Ecce Homo :
Peu importe l’endroit où se trouve le spectateur lorsqu’il est confronté visuellement aux productions de l’artiste peintre Jazzu, il a soudainement l’impression d’être parachuté dans une sphère spatio-temporelle et de faire partie de cette bande de jeunes adolescents découvrant les peintures rupestres des grottes de Lascaux. Les créations de cet artiste baroudeur sont riches, denses, signifiantes à la manière de l’expression écrite des premiers hommes. De manière libre et fusionnelle, l’artiste transfigure sur la toile les ressentis de sa condition humaine. On y voit des visages, des corps de femmes et d’hommes, des animaux, des symboles, des mots, des lettres, des chiffres. Dans les peintures de Jazzu – à la manière de Champollion découvrant les hiéroglyphes – le commun des mortels scrute avec réminiscence ces éléments leurs permettant de construire leurs propres mythologies. Les écritures calligraphiées, les variations des tracés, les marques de main, les gribouillis, l’utilisation d’une palette de couleurs diversifiées et les symboles réunis par l’artiste convoquent la sensibilité d’une mémoire collective.
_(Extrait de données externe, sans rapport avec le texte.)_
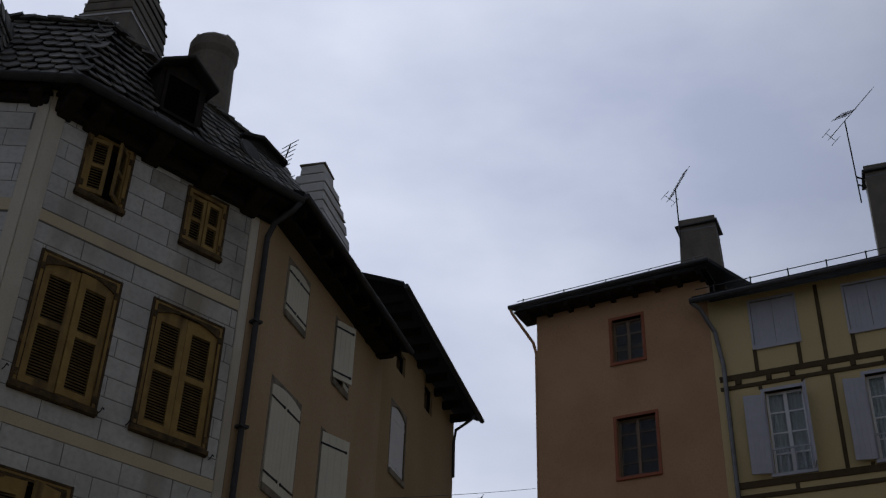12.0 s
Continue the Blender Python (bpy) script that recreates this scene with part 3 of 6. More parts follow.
RUN = [plan(FL, -7.0), plan(FL, 0.0), plan(FM, 3.75)]
part("cornice", swept(corn_prof, RUN), CREAM_PAINT, white, "cream moulded cornice over the shop", Matrix())
part("cornice_flashing", swept([(0.0, 4.53), (0.17, 4.5), (0.17, 4.47), (0.0, 4.465)], RUN), ZINC_DARK, white, "", Matrix())
part("plinth", Build().box(-7.0, 0.255, 0.0, 0.33, 0.32, 0.27), PLINTH_DARK, white, "dark grey painted plinth", FL, bevel=0.01)
part("plinth", Build().box(2.97, -0.03, 0.0, 3.75, 0.02, 0.33), PLINTH_DARK, white, "dark grey painted plinth", bevel=0.01)
rnd_ = random.Random(71)
for i in range(26):
    x = -3.6 + 0.15 * i + rnd_.uniform(-0.05, 0.05)
    p = FL @ Vector((x, 0.24 - rnd_.uniform(0, 0.08), 0))
    part("rubble", Build().blob((0, 0, 0), (rnd_.uniform(0.06, 0.13), rnd_.uniform(0.03, 0.06), rnd_.uniform(0.02, 0.055)), 8, i, 0.25), (MORTAR, PLINTH_DARK, SOIL)[rnd_.randrange(3)], white, "", Matrix.Translation((p.x, p.y, g(p.x, p.y) + 0.01)))
# body that closes the house
back = [plan(FL, -7.0, 0.4), plan(FL, -0.05, 0.45), plan(FM, 3.7, 0.45), plan(FM, 3.7, 6.5), plan(FL, -7.0, 7.5)]
body = Build()
for p, q in zip(back[2:], back[3:] + back[:1]):
    n = (Vector(q) - Vector(p)).normalized()
    body.add([(*p, 0), (*q, 0), (*q, 13.0), (*p, 13.0)], [(0, 1, 2, 3)])
for z in (3.4, 7.6, 10.6, 12.98):
    body.add([(*p, z) for p in back], [tuple(range(5))])
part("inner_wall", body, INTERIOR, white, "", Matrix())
# windows
for box_, ajar, attic in ((M_WIN[0], (7, 22), False), (M_WIN[1], (0, 0), False), (M_WIN[2], (0, 3), False), (M_WIN[3], (0, 0), False), (M_WIN[4], (14, 40), True), (M_WIN[5], (0, 4), True)):
    louvred_window(white, FM, *box_, ajar, attic)
for box_, ajar, attic in ((L_WIN[0], (0, 0), False), (L_WIN[1], (3, 32), False), (L_WIN[2], (0, 180), True)):
    w_ = louvred_window(white, FL, *box_, ajar, attic)
    if ajar[1] == 180:
        x0, z0, x1, z1 = box_
        b = frame_bars(Build(), (x0 + x1) / 2, z0 + 0.09, x1 - 0.09, z1 - 0.09, 0.04, 0.08, 0.12)
        b.box((x0 + x1) / 2, 0.085, (z0 + z1) / 2 - 0.12, x1 - 0.09, 0.115, (z0 + z1) / 2 - 0.09), b.box((x0 + x1) / 2, 0.085, (z0 + z1) / 2 + 0.2, x1 - 0.09, 0.115, (z0 + z1) / 2 + 0.23)
        part("sash", b, OCHRE_WOOD, w_, "", FL)
        part("pane", Build().box((x0 + x1) / 2 + 0.04, 0.098, z0 + 0.12, x1 - 0.12, 0.104, z1 - 0.12), GLASS, w_, "", FL)
# shutter hooks beside the windows
for f, x, z in ((FM, 1.32, 8.08), (FM, -0.12, 8.2), (FM, 3.16, 7.98), (FM, 1.76, 8.05), (FL, -0.47, 8.12), (FL, -1.95, 8.12), (FM, 3.16, 4.98), (FM, -0.13, 5.1)):
    part("shutter_hook", Build().tube([(x, 0, z), (x, -0.06, z + 0.01), (x + 0.02, -0.07, z + 0.07), (x + 0.05, -0.06, z + 0.05)], 0.009, 6), BLACK_IRON, white, "", f)

part("wall_crack", Build().tube([(2.94, -0.008, 7.5), (2.9, -0.008, 7.35), (2.96, -0.008, 7.22), (2.93, -0.008, 7.1), (3.0, -0.008, 6.96)], 0.0055, 4), JOINT_GREY, white, "thin crack in the paint")
part("wall_crack", Build().tube([(3.13, -0.008, 6.9), (3.2, -0.008, 6.78), (3.24, -0.008, 6.5), (3.2, -0.008, 6.2)], 0.004, 4), JOINT_GREY, white, "thin crack in the paint")
for x, z in ((-0.3, 5.62),):
    part("wall_stud", Build().lathe([(0.035, 0.0), (0.03, 0.05), (0.012, 0.06)], 8, pose(x, -0.02, z, 90, 0, 0)), BLACK_IRON, white)
# roof: steep slopes of schist tiles, gutter, timber brackets
EAVE_M, TOP_M, EAVE_L, TOP_L, ZE, ZT = -0.5, 0.5, -0.27, 0.87, 12.72, 14.9


def meet(ym, yl):
    """Where lines at those depths of the two fronts cross."""
    p, d = Vector(plan(FM, 0, ym)), Vector(plan(FM, 1, ym)) - Vector(plan(FM, 0, ym))
    q, e = Vector(plan(FL, 0, yl)), Vector(plan(FL, 1, yl)) - Vector(plan(FL, 0, yl))
    t = ((q - p).x * e.y - (q - p).y * e.x) / (d.x * e.y - d.y * e.x)
    return p + d * t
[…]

Certains peuvent y voir des références à l’histoire – celle historique mais aussi artistique, des allusions à l’actualité contemporaine comme d’autres peuvent y projeter leurs histoires personnelles. Cette peinture libre, brute, spontanée, en plus d’être l’héritière des peintures rupestres des premiers hommes, peut également être vue comme un hommage au style de l’art urbain, celui : du graff, des tags, du street-art, des cris insoumis et révolutionnaires, des actions insubordonnées. Jazzu s’empare de la toile comme un graffeur de son mur. Il marque son territoire, il immortalise son idéologie et ses prises de position. Il rend visible son ressenti face au monde de manière anarchique et onirique.
L’esthétique des toiles se caractérise par une volonté de « all-over », le sujet de la peinture semble s’extraire des carcans du tableau, continuer au-delà des limites du châssis dans le hors-champs. Cette technique dynamise et rend vivante les productions de l’artiste dont la cadence semble rythmée par les aléas, les imprévus et les débordements de nos quotidiens. A l’instar de son homologue Basquiat, les toiles de Jazzu sont de différents formats, la tradition de la perspective et de la profondeur est bafouée au profit d’une expérimentation plane du sujet central de la peinture, la griffe du dessin est rapide, impulsive, émancipée, variée et les thèmes sont inspirés par les aspects véraces et voraces de la vie. Jazzu est un de ces artistes modernes dont la soi-disant simplicité à user de la peinture comme exutoire continue de faire rêver.